Auf die Bitte von A., das Fotografieren zu unterlassen, reagiert der Mann ablehnend und meint: „Ihr seids alle Drogendealer, ich krieg euch noch!“ A. versucht daraufhin, dem Mann die Kamera zu entreißen. In diesem Moment stürzt A. zufolge die Frau des Mannes aus dem Wohnhaus heraus und besprüht A. mit Pfefferspray. Während A. vor Schmerz zusammenbricht, läuft der Mann mit der Kamera in das Wohnhaus und kommt wenig später, mit einem Baseballschläger bewaffnet, wieder zurück. Da greifen zwei Passanten ein, halten den Mann fest und rufen die Polizei.

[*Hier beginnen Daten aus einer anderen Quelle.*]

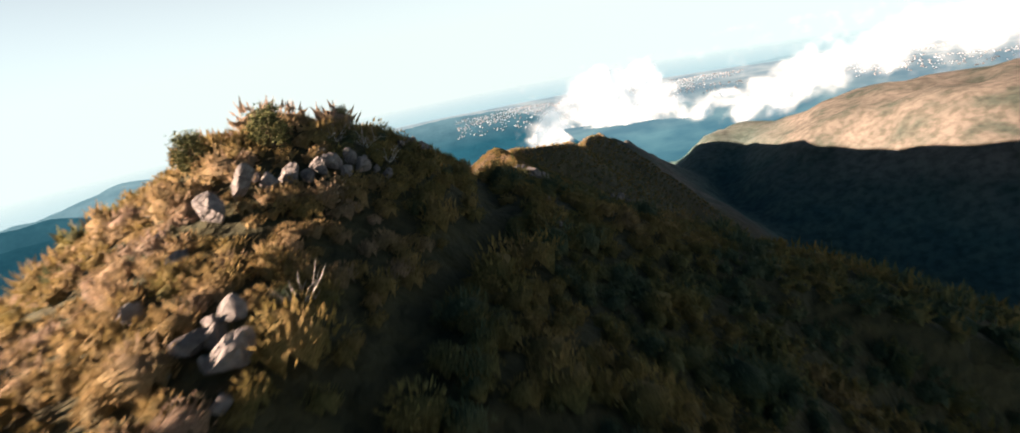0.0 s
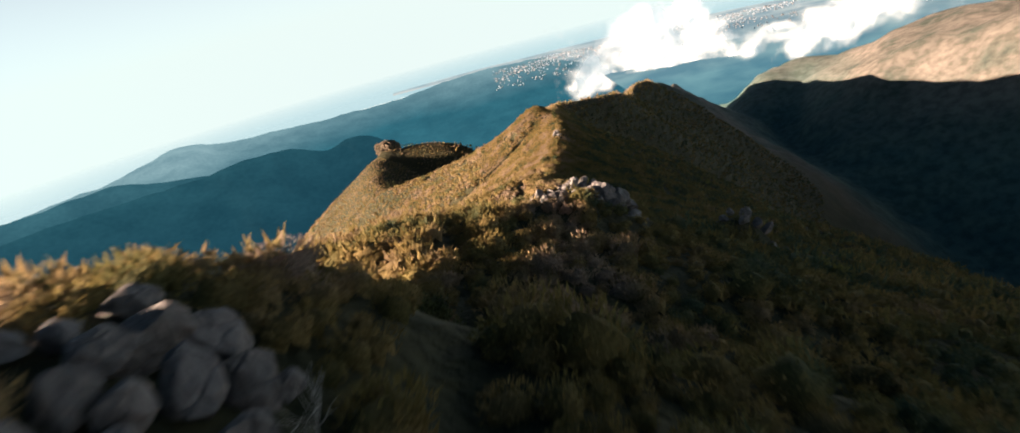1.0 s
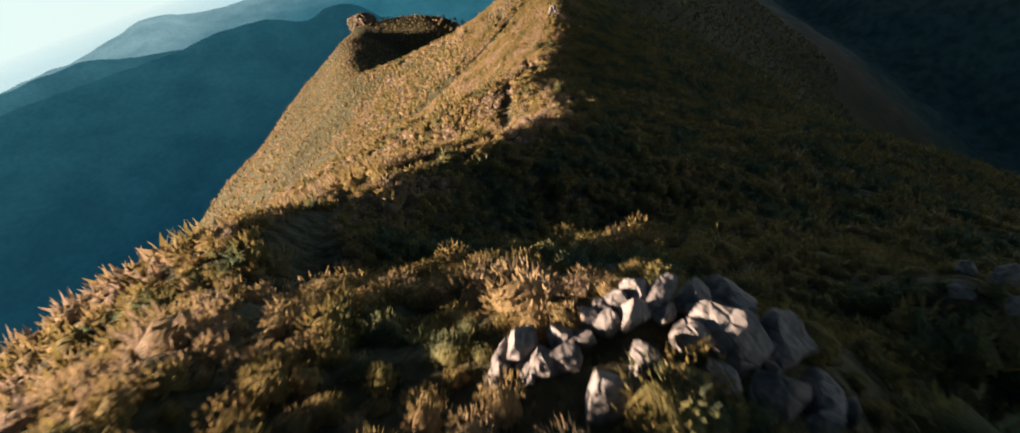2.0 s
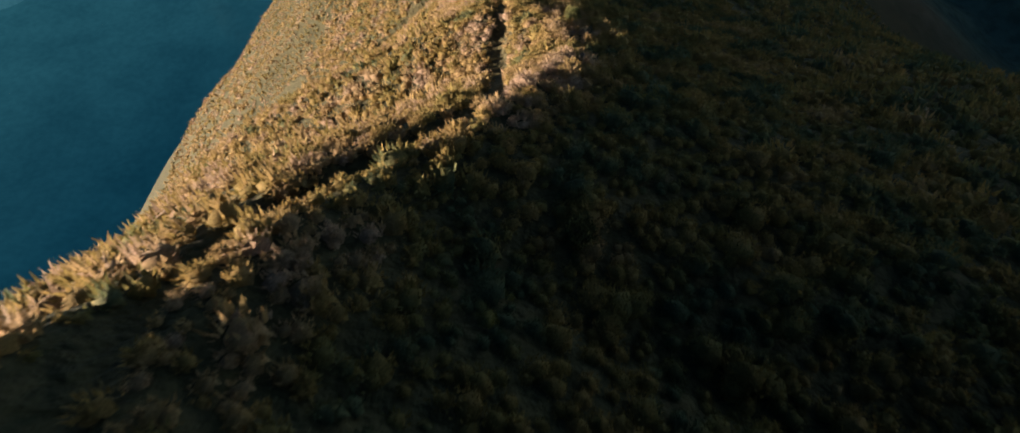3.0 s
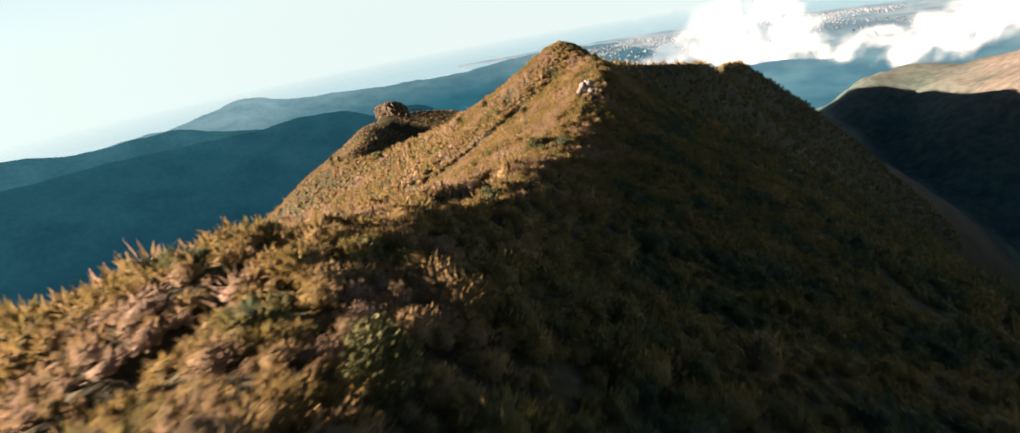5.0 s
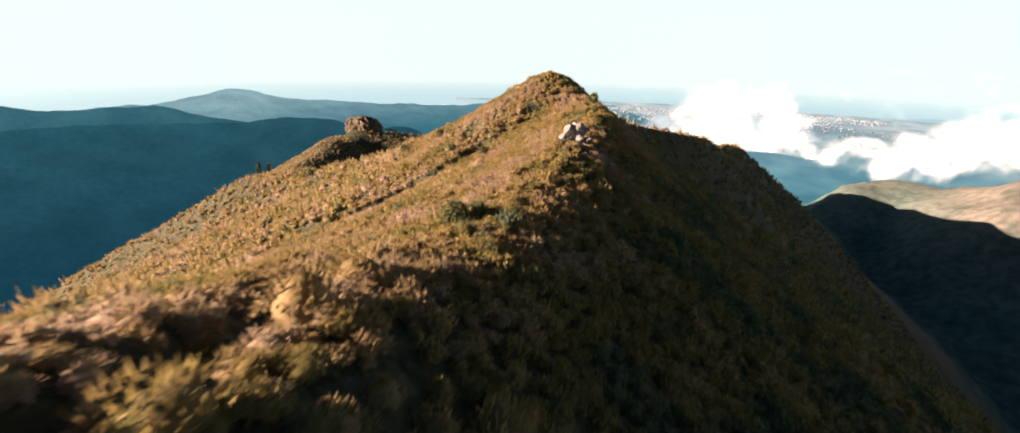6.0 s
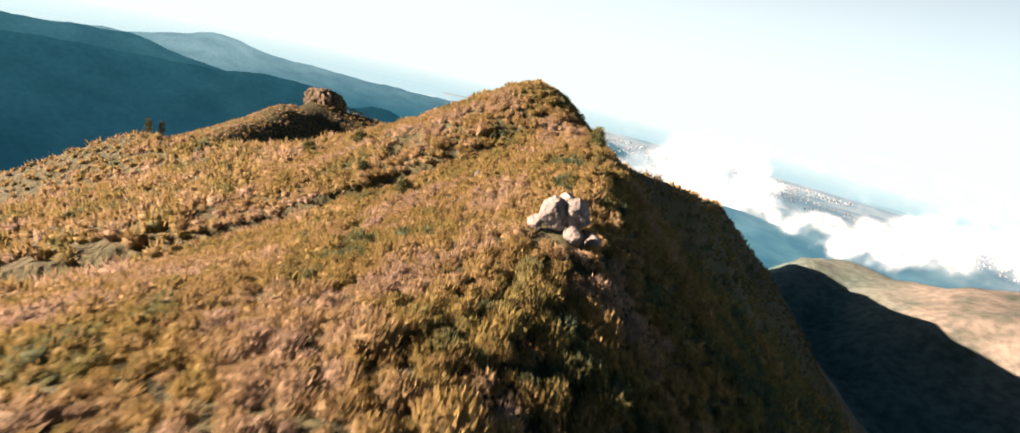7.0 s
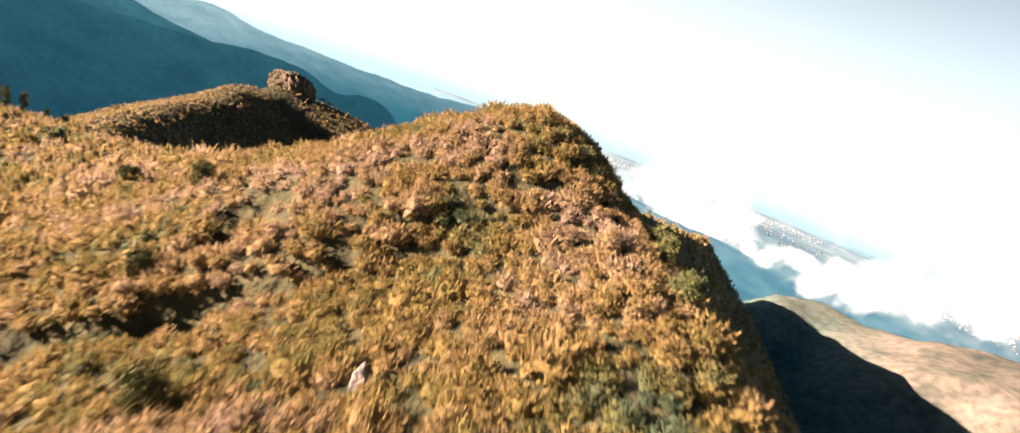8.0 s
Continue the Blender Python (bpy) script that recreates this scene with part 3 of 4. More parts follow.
cloud("billowing white cloud rising out of the valley", 2250, [(-3, -330, 2.5, 60), (-0.5, -265, 2.8, 70), (1.5, -215, 2.8, 75), (4, -178, 2.8, 65), (6.8, -162, 2.0, 46), (4, -290, 4.5, 100), (8, -260, 2.5, 60), (10.3, -300, 2.0, 42), (7, -370, 3.5, 70)], 3, 0.42)
cloud("low white cloud bank over the coastal land", 2000, [(16.8, -300, 1.6, 30), (19, -265, 2.2, 45), (22, -215, 2.6, 60), (25, -178, 3, 66), (28.5, -152, 3.2, 70), (33, -132, 4, 72), (39, -116, 4.5, 75), (45, -110, 5, 75)], 8, 0.34)
cloud("thin scrap of white cloud above the valley", 2100, [(12.6, -290, 1.5, 24), (15, -270, 1.8, 18)], 11, 0.30)


# ---- heath shrubs ----
def shrub_template(sprays, seed, leaf=0.04, cut=-0.1, tall=0.36, up=0.8):
    """A heath shrub one metre across: a low rough heart under many fine upright sprays, gathered in tufts."""
    rng = np.random.default_rng(seed)
    co, tri = ico(1)
    tri = tri[co[tri][:, :, 2].mean(1) > cut]
    knob = rng.normal(size=(9, 3)) * (1, 1, 0.7) + (0, 0, 0.7)
    knob /= np.linalg.norm(knob, axis=1)[:, None]
    swell = rng.uniform(0.3, 1.0, 9)

    def reach(way):
        return 0.72 + 0.38 * np.max(np.clip((way @ knob.T - 0.6) / 0.4, 0, 1) * swell, axis=1)[:, None]

    span = np.array((0.56, 0.56, tall))
    co = co * reach(co) * span * rng.uniform(0.62, 0.98, (len(co), 1)) + (0, 0, 0.10)
    way = rng.normal(size=(sprays, 3))
    way[:, 2] = np.abs(way[:, 2]) + 0.1
    way /= np.linalg.norm(way, axis=1)[:, None]
    root = way * reach(way) * span * rng.uniform(0.68, 0.98, (sprays, 1)) + (0, 0, 0.10)
    grow = way * (1.35 - up) + (0, 0, up) + rng.normal(size=(sprays, 3)) * 0.3
    grow /= np.linalg.norm(grow, axis=1)[:, None]
    cross = np.cross(grow, rng.normal(size=(sprays, 3)))
    cross /= np.linalg.norm(cross, axis=1)[:, None]
    size = rng.uniform(0.65, 1.35, (sprays, 1)) * leaf
    blade = np.stack([root - cross * size * 0.5, root + cross * size * 0.5, root + grow * size * rng.uniform(1.8, 3.4, (sprays, 1))], 1)
    base = len(co) + 3 * np.arange(sprays)[:, None]
    co = np.vstack([co, blade.reshape(-1, 3)])
    tri = np.vstack([tri, base + [0, 1, 2]])
    used = np.unique(tri)
    back = np.zeros(len(co), int)
    back[used] = np.arange(len(used))
    return co[used], back[tri]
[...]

Als die Polizeibeamten eintreffen, schenken sie weder dem aggressiven Ehepaar noch den beiden Zeugen große Beachtung. Letztere werden von den Beamten ohne vorherige Aufnahme ihrer Personalien aufgefordert, den Ort des Geschehens zu verlassen. A. jedoch muss seine Papiere vorzeigen und wird dann von der Polizei in ein Krankenhaus gebracht. Da aufgrund des ausschließlich auf A. konzentrierten Verhaltens der Polizeibeamten keinerlei Zeugenaussagen vorliegen, wird die Anklage gegen das mutmaßliche Angreiferpärchen bald fallen gelassen.
A. wird darüber in Kenntnis gesetzt, dass ihm, gesetzt den Fall, die Anklage aufrechterhalten zu wollen, die Möglichkeit einer Subsidiarklage gemäß § 72 StPO offen stehe. Aus finanziellen Gründen sowie aufgrund mangelnder Erfolgsaussichten beschließt A. jedoch, die Verfolgung nicht aufrechtzuerhalten.